Project of the Week: FIN-EN to optimize the use of Financial Engineering Instruments across Europe
FIN-EN “sharing methodologies on FINancial ENgineering for enterprises”, is a project amongst 13 EU regions and countries, that enhances co-operation between regional and national authorities on how EU Structural Funds can best support Financial Engineering Instruments (FEIs) like venture capital funds, guarantee funds and loan funds in order to finance small and medium-sized enterprises (SMEs).
FIN-EN, which benefits from EUR 1,567,194 EU contribution under the interregional cooperation programme Interreg IV C was launched in January 2012 for 3 years and aims to set up a wide and stable network where EU Members States and Regions would confront and exchange experiences in order to maximize the use of EU Structural Funds and increase the support for more SMEs.

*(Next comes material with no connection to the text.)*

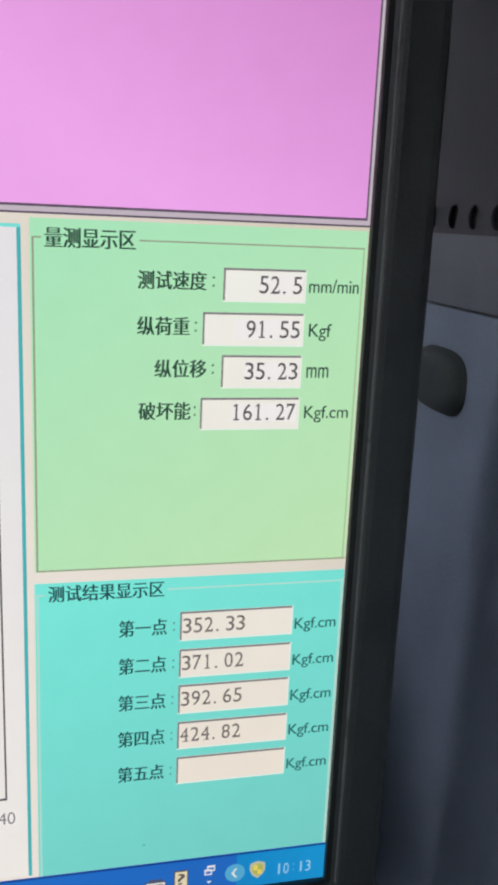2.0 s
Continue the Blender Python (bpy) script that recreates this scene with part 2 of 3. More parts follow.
def panel_light(x, y):
    root = tagged(new("unseen_ceiling_light"), "white wraparound ceiling light with a glowing diffuser, unseen, added for its light", "lamp", "wraparound ceiling lights")
    root.location = (x, y, RZ[1])
    part("tray", box(bmesh.new(), (-0.09, -0.62, -0.03), (0.09, 0.62, 0), 0.006), PLASTER, root)
    part("diffuser", box(bmesh.new(), (-0.075, -0.6, -0.06), (0.075, 0.6, -0.03), 0.012), DIFFUSER, root, "glowing white diffuser")


# added fill lamp, unseen: lifts the room's ambient without striking the bezel
panel_light(1.3, 0.9)
# unseen pair set for light from behind left through the rear opening
panel_light(-3.2, 2.15)
panel_light(-3.55, 2.5)

# ---- the niche of the machine's cabinet ----
NX, NY, NZ = (-0.40, 0.045), (-0.145, 0.22), (-0.0625, 0.300)
T = 0.0015
cabinet = tagged(new("machine_cabinet"), "black powder-coated steel cabinet niche with vent slots round the monitor", "cabinet")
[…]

The project was initiated by Finlombarda, an affiliated institution of the Lombardy Region with the intention to meet the need to share problems and solutions on the management of FEIs with other public financial institutions after the launch of the JEREMIE Initiative (Joint European Resources for Micro to Medium Enterprises) by the European Commission.
During the project the efficiency and effectiveness of implementing financial instruments will be increased as well as the awareness of the role that EU funds play in addressing market failure including how they stimulate private co-investment. As revolving instruments that are by their nature destined to outlive the end of the project itself, the FIEs create jobs by enabling the set-up of SMEs. Businesses and new investments are also developed in cooperation with the public financial institutions.

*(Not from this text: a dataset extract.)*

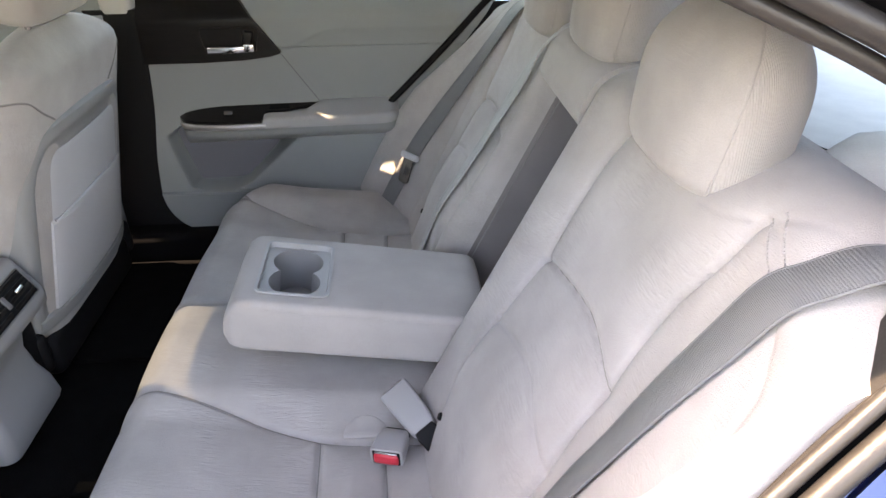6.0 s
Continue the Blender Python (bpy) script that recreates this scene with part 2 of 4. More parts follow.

Paolo Zaggia, Head of European Department Finlombarda S.p.A., lead partner of FIN-EN, states about the project:
“The 45 Financial Engineering Instruments mapped in the FIN-EN project represent almost 50% of the total EU, national and private resources invested in these instruments. Sharing methodologies is a great way to prepare a base to promote financial instruments in the future. It will allow a maximisation of the use of EU funds by increasing the leverage effect and stimulate private co-investment and involvement, supporting a greater number of SMEs, speeding the disbursement process, reinforcing the principle of subsidiarity and mutual accountability across EU through a direct involvement of beneficiaries in the operations.”